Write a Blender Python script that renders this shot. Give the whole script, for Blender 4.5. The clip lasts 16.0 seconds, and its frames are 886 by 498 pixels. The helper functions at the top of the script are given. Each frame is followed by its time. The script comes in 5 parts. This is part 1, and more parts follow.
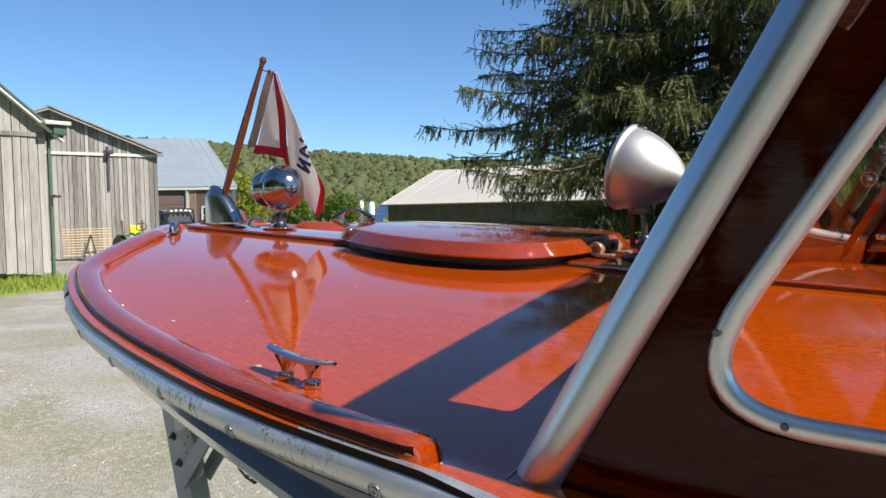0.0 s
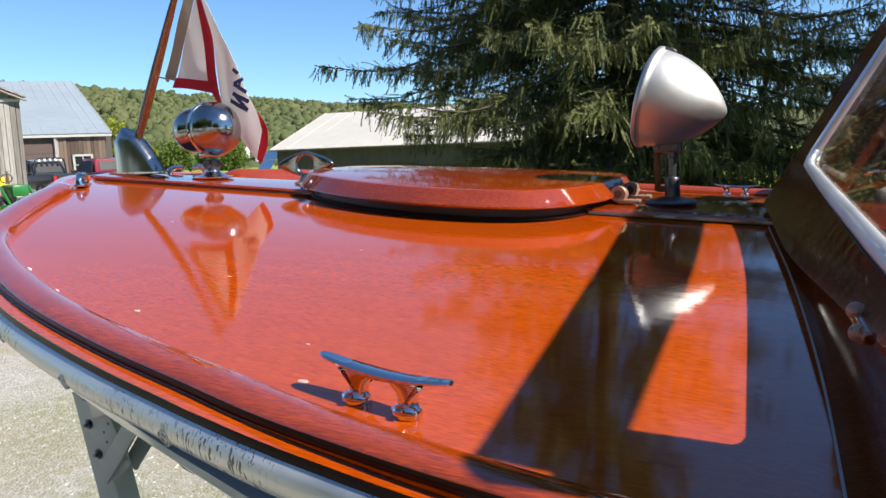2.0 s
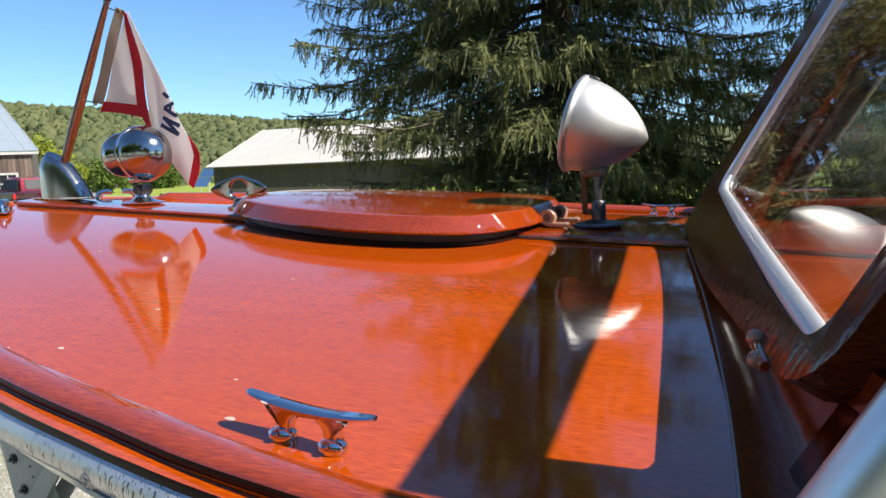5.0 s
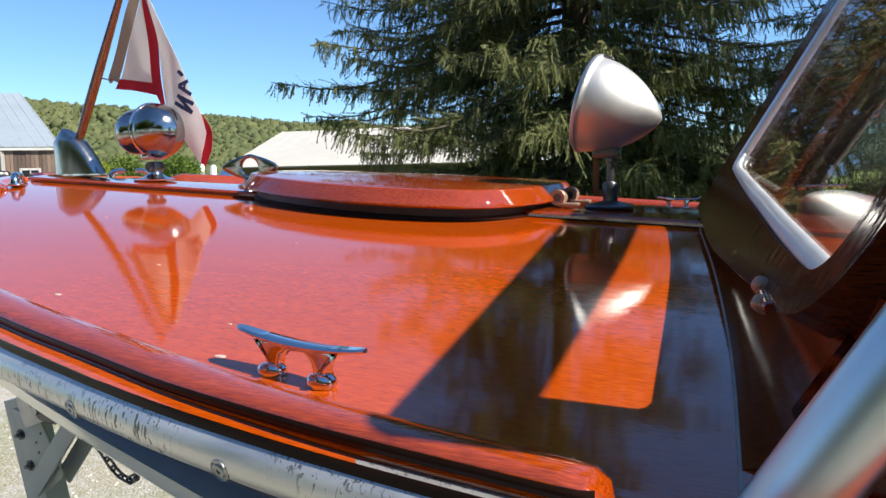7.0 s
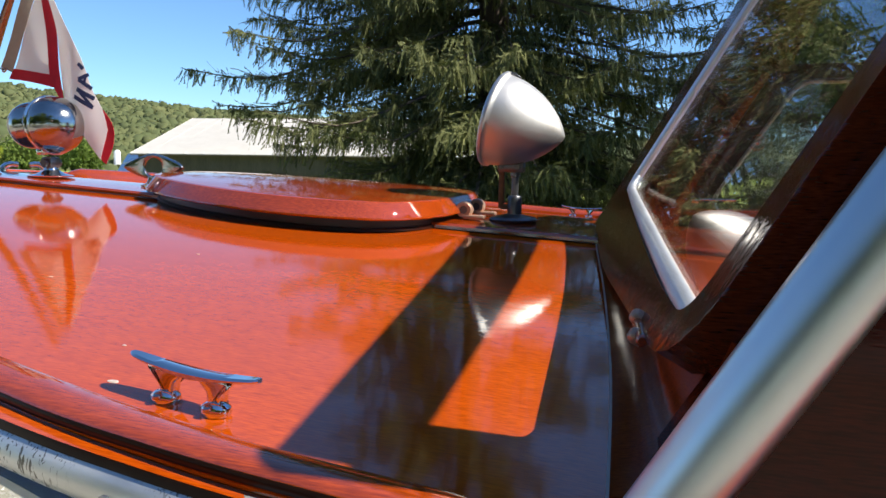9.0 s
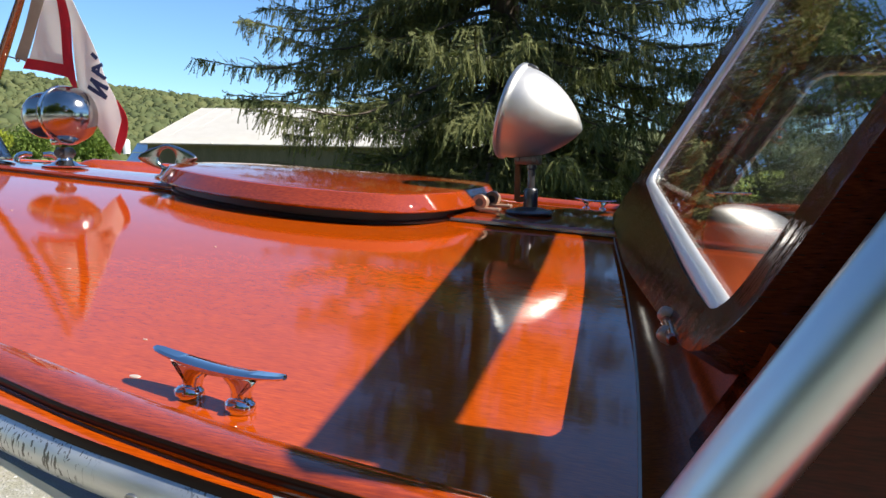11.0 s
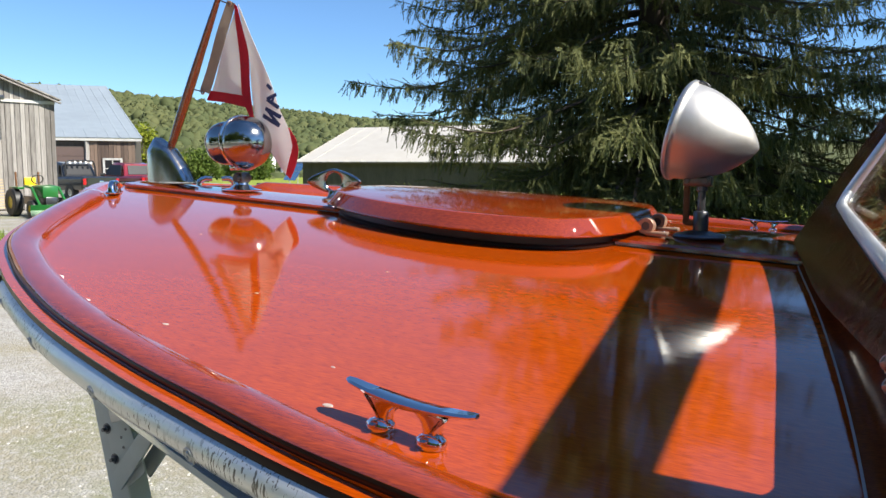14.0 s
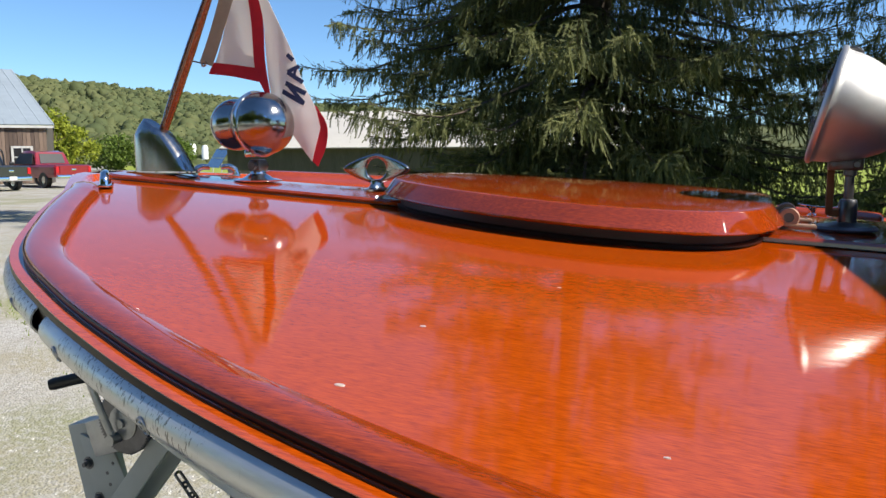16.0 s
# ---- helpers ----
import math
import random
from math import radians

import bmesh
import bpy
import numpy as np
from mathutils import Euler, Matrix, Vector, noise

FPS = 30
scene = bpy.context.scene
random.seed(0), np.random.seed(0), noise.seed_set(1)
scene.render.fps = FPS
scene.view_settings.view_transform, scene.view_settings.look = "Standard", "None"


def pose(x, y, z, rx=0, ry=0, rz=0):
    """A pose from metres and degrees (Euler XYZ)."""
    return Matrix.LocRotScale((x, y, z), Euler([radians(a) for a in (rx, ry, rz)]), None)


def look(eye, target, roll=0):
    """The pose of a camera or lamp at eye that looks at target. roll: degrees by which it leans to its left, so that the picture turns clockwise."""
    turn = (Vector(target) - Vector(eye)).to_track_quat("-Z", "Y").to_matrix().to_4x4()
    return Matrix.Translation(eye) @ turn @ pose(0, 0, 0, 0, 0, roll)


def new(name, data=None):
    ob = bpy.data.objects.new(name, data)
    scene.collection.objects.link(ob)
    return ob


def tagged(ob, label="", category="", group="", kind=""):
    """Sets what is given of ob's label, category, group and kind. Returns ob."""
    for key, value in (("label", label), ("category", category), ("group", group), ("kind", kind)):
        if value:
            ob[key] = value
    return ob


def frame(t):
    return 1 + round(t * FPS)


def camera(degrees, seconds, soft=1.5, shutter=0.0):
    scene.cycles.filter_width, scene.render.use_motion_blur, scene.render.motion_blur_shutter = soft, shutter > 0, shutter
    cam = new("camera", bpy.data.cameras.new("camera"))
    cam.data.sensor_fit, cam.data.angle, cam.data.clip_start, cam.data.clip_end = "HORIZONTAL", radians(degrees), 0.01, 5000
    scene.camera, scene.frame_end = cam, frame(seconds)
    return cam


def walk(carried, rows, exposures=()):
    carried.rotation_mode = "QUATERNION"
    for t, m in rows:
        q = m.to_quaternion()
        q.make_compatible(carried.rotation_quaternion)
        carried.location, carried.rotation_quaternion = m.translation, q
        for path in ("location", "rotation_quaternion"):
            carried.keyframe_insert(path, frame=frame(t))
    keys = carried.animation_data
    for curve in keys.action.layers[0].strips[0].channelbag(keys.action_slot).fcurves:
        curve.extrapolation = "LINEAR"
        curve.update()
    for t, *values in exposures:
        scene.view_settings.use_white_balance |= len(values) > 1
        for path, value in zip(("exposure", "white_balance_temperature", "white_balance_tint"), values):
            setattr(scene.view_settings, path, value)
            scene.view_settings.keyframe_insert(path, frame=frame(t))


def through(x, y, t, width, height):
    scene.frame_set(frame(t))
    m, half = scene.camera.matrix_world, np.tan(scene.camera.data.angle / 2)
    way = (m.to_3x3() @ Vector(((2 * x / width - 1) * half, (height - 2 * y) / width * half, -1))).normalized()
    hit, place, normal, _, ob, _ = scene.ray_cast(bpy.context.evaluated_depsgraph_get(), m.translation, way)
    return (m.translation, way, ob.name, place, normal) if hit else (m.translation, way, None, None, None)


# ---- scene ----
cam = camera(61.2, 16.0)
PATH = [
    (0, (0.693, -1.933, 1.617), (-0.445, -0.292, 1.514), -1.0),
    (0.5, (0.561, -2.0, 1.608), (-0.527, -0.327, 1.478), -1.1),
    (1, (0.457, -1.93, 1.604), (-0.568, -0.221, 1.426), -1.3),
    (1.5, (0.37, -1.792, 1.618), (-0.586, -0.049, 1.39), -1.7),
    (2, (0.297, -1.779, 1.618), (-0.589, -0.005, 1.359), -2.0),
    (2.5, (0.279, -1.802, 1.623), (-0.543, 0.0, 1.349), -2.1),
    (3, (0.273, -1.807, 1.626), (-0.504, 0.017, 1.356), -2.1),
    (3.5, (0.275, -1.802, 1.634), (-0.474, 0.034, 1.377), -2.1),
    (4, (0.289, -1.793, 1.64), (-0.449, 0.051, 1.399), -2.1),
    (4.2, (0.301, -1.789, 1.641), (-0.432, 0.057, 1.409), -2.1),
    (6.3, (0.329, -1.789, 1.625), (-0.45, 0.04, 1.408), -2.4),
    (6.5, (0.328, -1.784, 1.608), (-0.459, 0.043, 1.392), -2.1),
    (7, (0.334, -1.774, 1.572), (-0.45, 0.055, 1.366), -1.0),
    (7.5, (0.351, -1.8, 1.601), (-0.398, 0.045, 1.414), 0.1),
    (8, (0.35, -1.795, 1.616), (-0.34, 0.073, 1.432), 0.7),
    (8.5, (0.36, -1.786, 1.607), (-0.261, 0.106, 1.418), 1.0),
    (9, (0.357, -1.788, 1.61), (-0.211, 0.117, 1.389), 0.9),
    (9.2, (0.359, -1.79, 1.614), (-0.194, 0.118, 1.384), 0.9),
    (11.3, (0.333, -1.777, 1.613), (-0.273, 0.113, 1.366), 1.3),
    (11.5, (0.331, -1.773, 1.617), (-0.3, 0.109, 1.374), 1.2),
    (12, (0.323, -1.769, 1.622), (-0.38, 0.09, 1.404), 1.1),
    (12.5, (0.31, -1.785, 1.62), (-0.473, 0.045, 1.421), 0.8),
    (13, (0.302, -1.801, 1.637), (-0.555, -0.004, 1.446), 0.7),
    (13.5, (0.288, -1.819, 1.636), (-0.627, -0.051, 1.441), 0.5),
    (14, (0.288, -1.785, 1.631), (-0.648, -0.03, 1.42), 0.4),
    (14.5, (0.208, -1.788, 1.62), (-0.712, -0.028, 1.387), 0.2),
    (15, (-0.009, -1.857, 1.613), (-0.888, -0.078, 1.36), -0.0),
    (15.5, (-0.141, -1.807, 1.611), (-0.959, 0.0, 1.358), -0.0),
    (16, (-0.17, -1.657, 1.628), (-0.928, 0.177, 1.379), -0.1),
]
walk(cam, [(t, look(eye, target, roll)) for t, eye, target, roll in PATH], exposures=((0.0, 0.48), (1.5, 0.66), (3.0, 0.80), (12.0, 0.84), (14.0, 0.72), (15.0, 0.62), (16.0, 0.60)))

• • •

Given exercise:
State the count of lines in the data holding the word "pose", adding nothing to it.

The response:
4